Zomato Shares Nosedive By Over 6% After Q3 Results Show 66.47% Dip In Profits
Freepressjournal January 21, 2025 06:39 PM

Zomato, the Deepinder Goyal-led delivery and quick-service giant, continued its red trail at the equity market on Tuesday, January 21.

Zomato's Profit Slips

The shares of the Gurugram-based company, which tanked by over 7 per cent on Monday, further dropped in value on Tuesday's trade.

This came to pass after the company published its results for the third quarter of the current fiscal year or Q3 of FY25.
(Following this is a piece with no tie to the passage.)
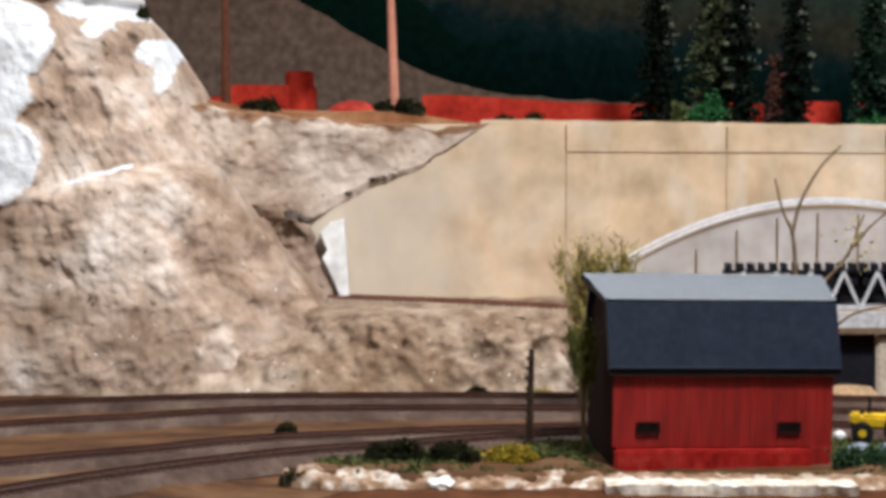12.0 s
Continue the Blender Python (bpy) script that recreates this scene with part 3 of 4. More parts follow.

In the results, the company that currently owns Zomato's main food delivery business, along with its quick-service subsidiary, Blinkit, reported a mammoth 66.47 per cent decline in its month-on-month profits in Q3.

Blinkit Records a Net Loss Of Rs 100 Crore

In the quarter that ran from October to December, the profit accrued after taxes shrunk to Rs 59 crore, which is a far cry from its previous quarter (Q2FY25) of Rs 176 crore.

In addition, its quick-service subsidiary Blinkit had a Rs 103 crore net loss. Blinkit, Zomato's rapid commerce branch, recorded operational sales of Rs 1,399 crore, up 117.23 per cent from Rs 644 crore the year before.

In addition to that, Blinkit reported a 117.23 per cent increase in its operating revenue. The operating revenue rose to Rs 1,399 crore from Rs 644 crore the previous year.

Zomato Shares In Decline

When we take a closer look at the company's performance at the equity market on Tuesday, the shares of the company (Zomato, as Blinkit is not listed) dropped by over 6 per cent.

At the time of writing, the tide of red only intensified further.

After opening at Rs 223.00 per share (compared to yesterday's closing of Rs 239.75) the Zomato shares diminished even further. The overall decline took the value of Zomato shares to Rs 219.35.

This happened after an erosion of  8.51 per cent or Rs 20.40. Over the past 5 trading sessions, the overall decline in the equity value has come up to 8.39 per cent.